» What is expected
Transcribe every line exactly. Leave the pictures behind.

* Begin *

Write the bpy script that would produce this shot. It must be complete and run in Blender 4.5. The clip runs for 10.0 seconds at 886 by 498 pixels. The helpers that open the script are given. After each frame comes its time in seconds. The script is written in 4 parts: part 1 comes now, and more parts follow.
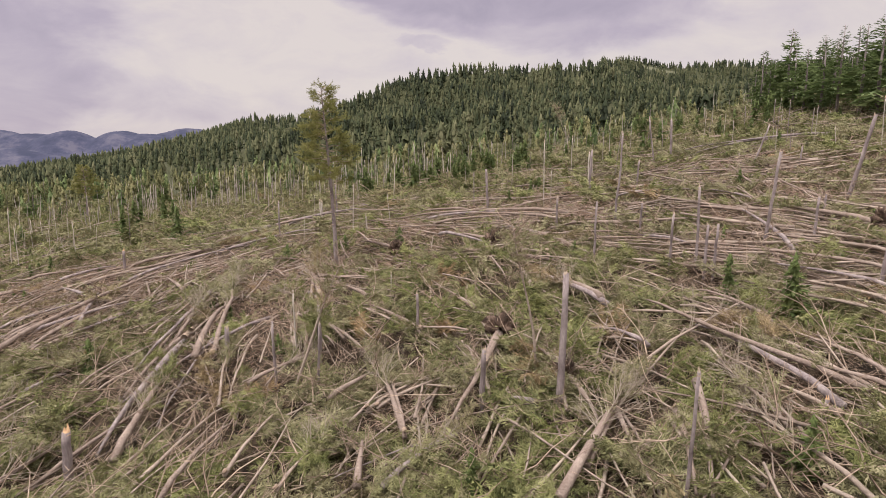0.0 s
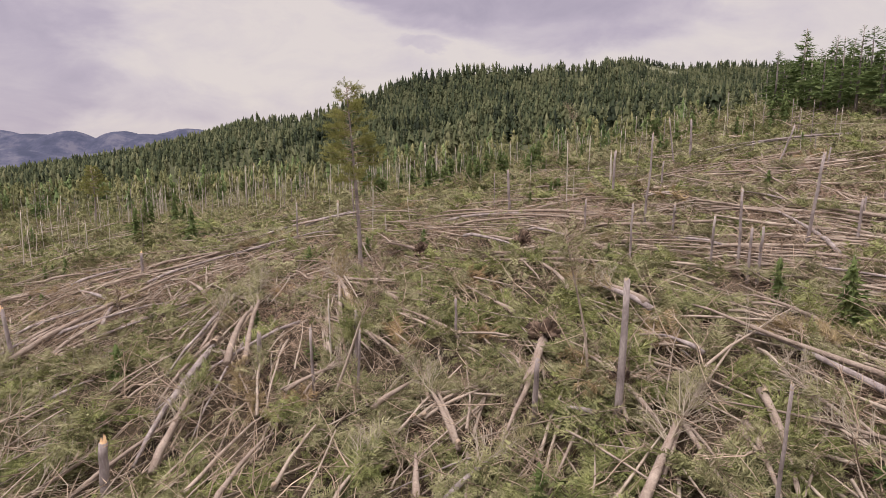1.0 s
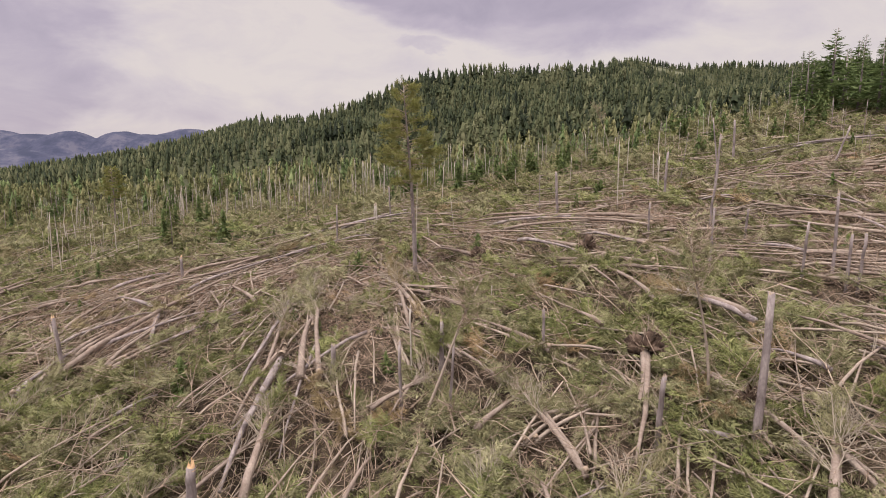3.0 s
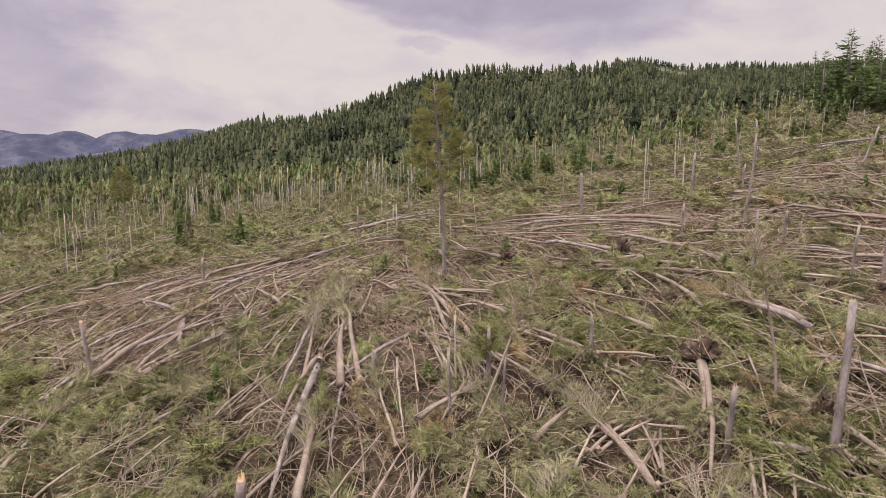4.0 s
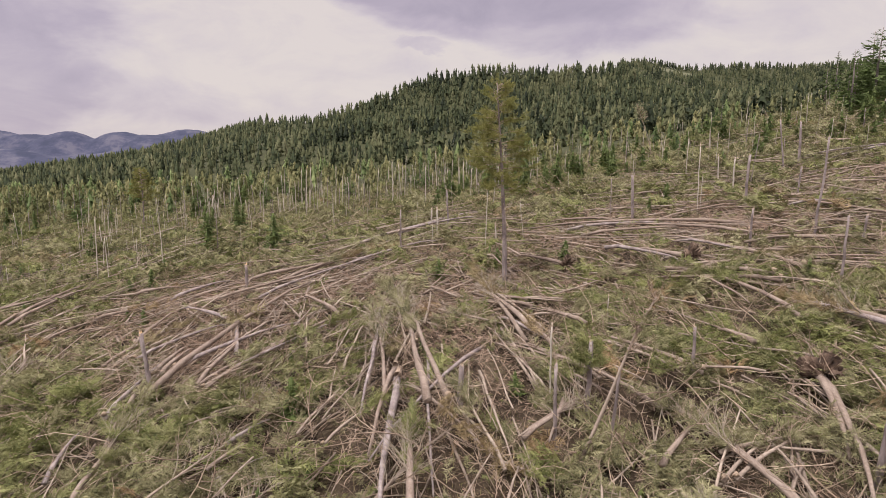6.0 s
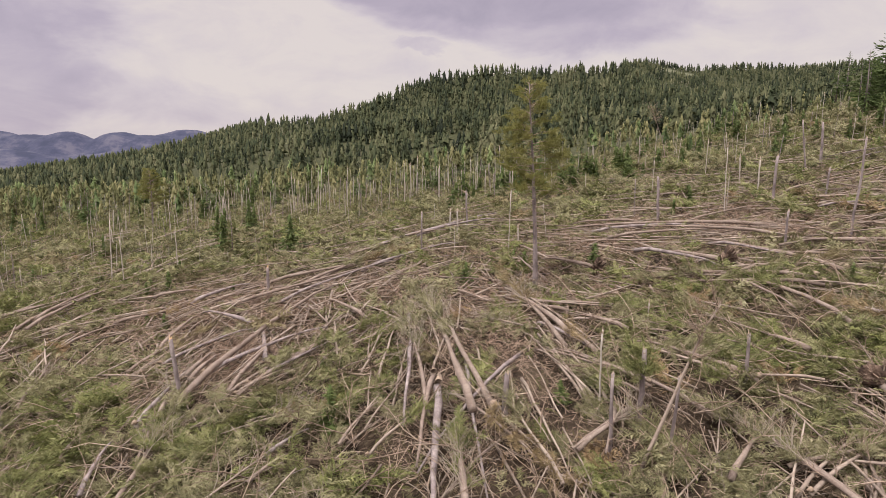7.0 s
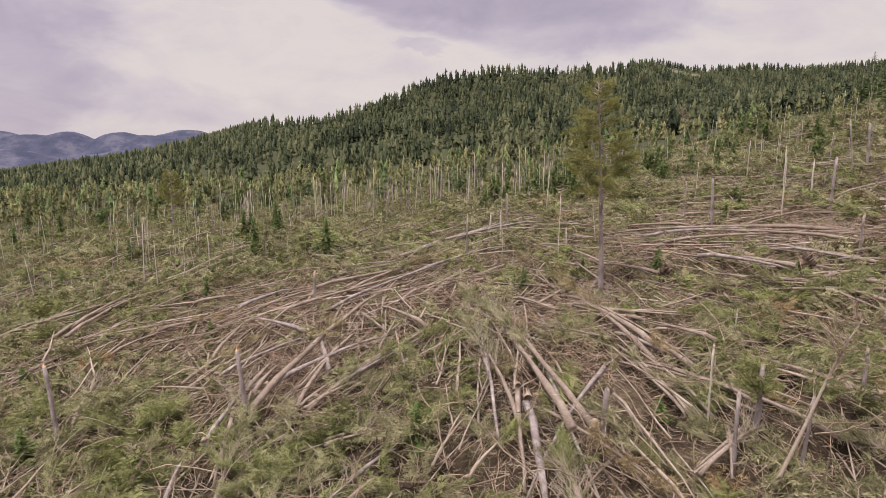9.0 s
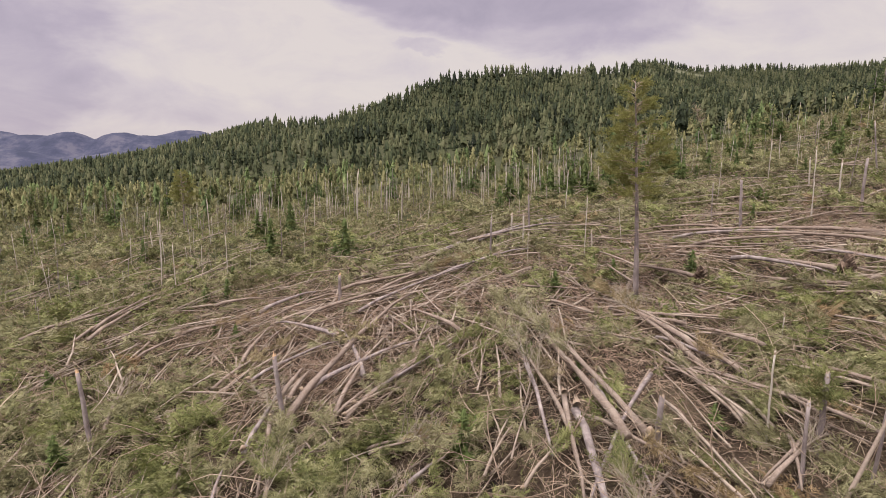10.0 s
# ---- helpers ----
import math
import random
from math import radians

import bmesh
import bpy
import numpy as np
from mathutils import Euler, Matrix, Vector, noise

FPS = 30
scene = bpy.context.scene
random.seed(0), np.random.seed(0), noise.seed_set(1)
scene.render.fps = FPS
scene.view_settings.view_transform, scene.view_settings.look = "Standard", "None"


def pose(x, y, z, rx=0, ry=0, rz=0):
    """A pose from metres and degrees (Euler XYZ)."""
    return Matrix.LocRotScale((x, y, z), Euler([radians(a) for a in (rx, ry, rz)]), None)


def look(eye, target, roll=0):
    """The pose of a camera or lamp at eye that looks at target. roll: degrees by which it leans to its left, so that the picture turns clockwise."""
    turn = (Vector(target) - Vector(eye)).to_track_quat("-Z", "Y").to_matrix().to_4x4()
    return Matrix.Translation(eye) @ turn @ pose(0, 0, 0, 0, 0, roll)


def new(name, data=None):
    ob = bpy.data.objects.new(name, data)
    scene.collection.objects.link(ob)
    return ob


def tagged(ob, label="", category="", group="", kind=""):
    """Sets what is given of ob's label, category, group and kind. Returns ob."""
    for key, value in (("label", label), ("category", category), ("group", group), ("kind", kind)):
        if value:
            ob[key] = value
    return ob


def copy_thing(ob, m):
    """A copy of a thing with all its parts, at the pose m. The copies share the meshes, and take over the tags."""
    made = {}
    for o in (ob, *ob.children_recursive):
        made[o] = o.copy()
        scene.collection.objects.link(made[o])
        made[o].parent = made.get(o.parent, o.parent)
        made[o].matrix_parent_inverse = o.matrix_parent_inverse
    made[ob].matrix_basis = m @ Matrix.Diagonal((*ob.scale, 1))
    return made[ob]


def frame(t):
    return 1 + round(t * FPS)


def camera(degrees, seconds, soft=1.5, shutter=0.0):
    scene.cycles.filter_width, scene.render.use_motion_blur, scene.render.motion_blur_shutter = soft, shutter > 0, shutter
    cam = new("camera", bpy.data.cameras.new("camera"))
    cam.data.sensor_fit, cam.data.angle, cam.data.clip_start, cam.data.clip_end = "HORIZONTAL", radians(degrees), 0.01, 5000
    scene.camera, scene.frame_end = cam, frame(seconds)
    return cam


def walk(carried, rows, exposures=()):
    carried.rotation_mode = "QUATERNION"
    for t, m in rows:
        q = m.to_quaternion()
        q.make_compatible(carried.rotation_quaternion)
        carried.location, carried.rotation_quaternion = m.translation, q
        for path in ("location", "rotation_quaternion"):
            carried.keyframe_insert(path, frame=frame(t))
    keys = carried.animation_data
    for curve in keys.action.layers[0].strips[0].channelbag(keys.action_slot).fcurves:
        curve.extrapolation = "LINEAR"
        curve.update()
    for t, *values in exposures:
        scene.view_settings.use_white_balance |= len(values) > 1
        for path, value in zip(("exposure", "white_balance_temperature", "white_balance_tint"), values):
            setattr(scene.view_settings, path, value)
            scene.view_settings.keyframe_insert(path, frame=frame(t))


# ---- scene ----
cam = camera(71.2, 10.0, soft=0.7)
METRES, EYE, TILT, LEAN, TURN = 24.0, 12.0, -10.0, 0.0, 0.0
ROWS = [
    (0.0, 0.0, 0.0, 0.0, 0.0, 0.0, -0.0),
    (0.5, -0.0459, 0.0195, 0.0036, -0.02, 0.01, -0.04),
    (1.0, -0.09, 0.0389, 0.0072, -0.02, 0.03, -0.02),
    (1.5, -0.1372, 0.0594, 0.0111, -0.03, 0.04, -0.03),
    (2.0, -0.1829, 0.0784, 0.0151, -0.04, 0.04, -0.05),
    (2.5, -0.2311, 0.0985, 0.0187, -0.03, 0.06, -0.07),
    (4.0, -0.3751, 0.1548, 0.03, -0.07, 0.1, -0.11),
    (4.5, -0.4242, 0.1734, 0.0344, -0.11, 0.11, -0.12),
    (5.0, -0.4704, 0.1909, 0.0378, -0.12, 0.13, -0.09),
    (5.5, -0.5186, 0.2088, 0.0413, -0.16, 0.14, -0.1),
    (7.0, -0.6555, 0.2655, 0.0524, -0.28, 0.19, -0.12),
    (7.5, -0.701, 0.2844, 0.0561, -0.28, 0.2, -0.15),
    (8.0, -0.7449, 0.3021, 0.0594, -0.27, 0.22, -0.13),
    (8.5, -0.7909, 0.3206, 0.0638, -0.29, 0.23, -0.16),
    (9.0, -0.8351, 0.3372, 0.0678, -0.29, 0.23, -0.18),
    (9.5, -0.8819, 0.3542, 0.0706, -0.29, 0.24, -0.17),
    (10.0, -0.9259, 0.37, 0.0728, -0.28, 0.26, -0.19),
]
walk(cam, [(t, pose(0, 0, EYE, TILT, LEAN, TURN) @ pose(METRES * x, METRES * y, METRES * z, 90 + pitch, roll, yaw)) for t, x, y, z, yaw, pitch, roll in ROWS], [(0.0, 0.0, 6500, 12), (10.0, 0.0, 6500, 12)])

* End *

» Right answer
Write the bpy script that would produce this shot. It must be complete and run in Blender 4.5. The clip runs for 10.0 seconds at 886 by 498 pixels. The helpers that open the script are given. After each frame comes its time in seconds. The script is written in 4 parts: part 1 comes now, and more parts follow.
0.0 s
1.0 s
3.0 s
4.0 s
6.0 s
7.0 s
9.0 s
10.0 s
# ---- helpers ----
import math
import random
from math import radians

import bmesh
import bpy
import numpy as np
from mathutils import Euler, Matrix, Vector, noise

FPS = 30
scene = bpy.context.scene
random.seed(0), np.random.seed(0), noise.seed_set(1)
scene.render.fps = FPS
scene.view_settings.view_transform, scene.view_settings.look = "Standard", "None"


def pose(x, y, z, rx=0, ry=0, rz=0):
    """A pose from metres and degrees (Euler XYZ)."""
    return Matrix.LocRotScale((x, y, z), Euler([radians(a) for a in (rx, ry, rz)]), None)


def look(eye, target, roll=0):
    """The pose of a camera or lamp at eye that looks at target. roll: degrees by which it leans to its left, so that the picture turns clockwise."""
    turn = (Vector(target) - Vector(eye)).to_track_quat("-Z", "Y").to_matrix().to_4x4()
    return Matrix.Translation(eye) @ turn @ pose(0, 0, 0, 0, 0, roll)


def new(name, data=None):
    ob = bpy.data.objects.new(name, data)
    scene.collection.objects.link(ob)
    return ob


def tagged(ob, label="", category="", group="", kind=""):
    """Sets what is given of ob's label, category, group and kind. Returns ob."""
    for key, value in (("label", label), ("category", category), ("group", group), ("kind", kind)):
        if value:
            ob[key] = value
    return ob


def copy_thing(ob, m):
    """A copy of a thing with all its parts, at the pose m. The copies share the meshes, and take over the tags."""
    made = {}
    for o in (ob, *ob.children_recursive):
        made[o] = o.copy()
        scene.collection.objects.link(made[o])
        made[o].parent = made.get(o.parent, o.parent)
        made[o].matrix_parent_inverse = o.matrix_parent_inverse
    made[ob].matrix_basis = m @ Matrix.Diagonal((*ob.scale, 1))
    return made[ob]


def frame(t):
    return 1 + round(t * FPS)


def camera(degrees, seconds, soft=1.5, shutter=0.0):
    scene.cycles.filter_width, scene.render.use_motion_blur, scene.render.motion_blur_shutter = soft, shutter > 0, shutter
    cam = new("camera", bpy.data.cameras.new("camera"))
    cam.data.sensor_fit, cam.data.angle, cam.data.clip_start, cam.data.clip_end = "HORIZONTAL", radians(degrees), 0.01, 5000
    scene.camera, scene.frame_end = cam, frame(seconds)
    return cam


def walk(carried, rows, exposures=()):
    carried.rotation_mode = "QUATERNION"
    for t, m in rows:
        q = m.to_quaternion()
        q.make_compatible(carried.rotation_quaternion)
        carried.location, carried.rotation_quaternion = m.translation, q
        for path in ("location", "rotation_quaternion"):
            carried.keyframe_insert(path, frame=frame(t))
    keys = carried.animation_data
    for curve in keys.action.layers[0].strips[0].channelbag(keys.action_slot).fcurves:
        curve.extrapolation = "LINEAR"
        curve.update()
    for t, *values in exposures:
        scene.view_settings.use_white_balance |= len(values) > 1
        for path, value in zip(("exposure", "white_balance_temperature", "white_balance_tint"), values):
            setattr(scene.view_settings, path, value)
            scene.view_settings.keyframe_insert(path, frame=frame(t))


# ---- scene ----
cam = camera(71.2, 10.0, soft=0.7)
METRES, EYE, TILT, LEAN, TURN = 24.0, 12.0, -10.0, 0.0, 0.0
ROWS = [
    (0.0, 0.0, 0.0, 0.0, 0.0, 0.0, -0.0),
    (0.5, -0.0459, 0.0195, 0.0036, -0.02, 0.01, -0.04),
    (1.0, -0.09, 0.0389, 0.0072, -0.02, 0.03, -0.02),
    (1.5, -0.1372, 0.0594, 0.0111, -0.03, 0.04, -0.03),
    (2.0, -0.1829, 0.0784, 0.0151, -0.04, 0.04, -0.05),
    (2.5, -0.2311, 0.0985, 0.0187, -0.03, 0.06, -0.07),
    (4.0, -0.3751, 0.1548, 0.03, -0.07, 0.1, -0.11),
    (4.5, -0.4242, 0.1734, 0.0344, -0.11, 0.11, -0.12),
    (5.0, -0.4704, 0.1909, 0.0378, -0.12, 0.13, -0.09),
    (5.5, -0.5186, 0.2088, 0.0413, -0.16, 0.14, -0.1),
    (7.0, -0.6555, 0.2655, 0.0524, -0.28, 0.19, -0.12),
    (7.5, -0.701, 0.2844, 0.0561, -0.28, 0.2, -0.15),
    (8.0, -0.7449, 0.3021, 0.0594, -0.27, 0.22, -0.13),
    (8.5, -0.7909, 0.3206, 0.0638, -0.29, 0.23, -0.16),
    (9.0, -0.8351, 0.3372, 0.0678, -0.29, 0.23, -0.18),
    (9.5, -0.8819, 0.3542, 0.0706, -0.29, 0.24, -0.17),
    (10.0, -0.9259, 0.37, 0.0728, -0.28, 0.26, -0.19),
]
walk(cam, [(t, pose(0, 0, EYE, TILT, LEAN, TURN) @ pose(METRES * x, METRES * y, METRES * z, 90 + pitch, roll, yaw)) for t, x, y, z, yaw, pitch, roll in ROWS], [(0.0, 0.0, 6500, 12), (10.0, 0.0, 6500, 12)])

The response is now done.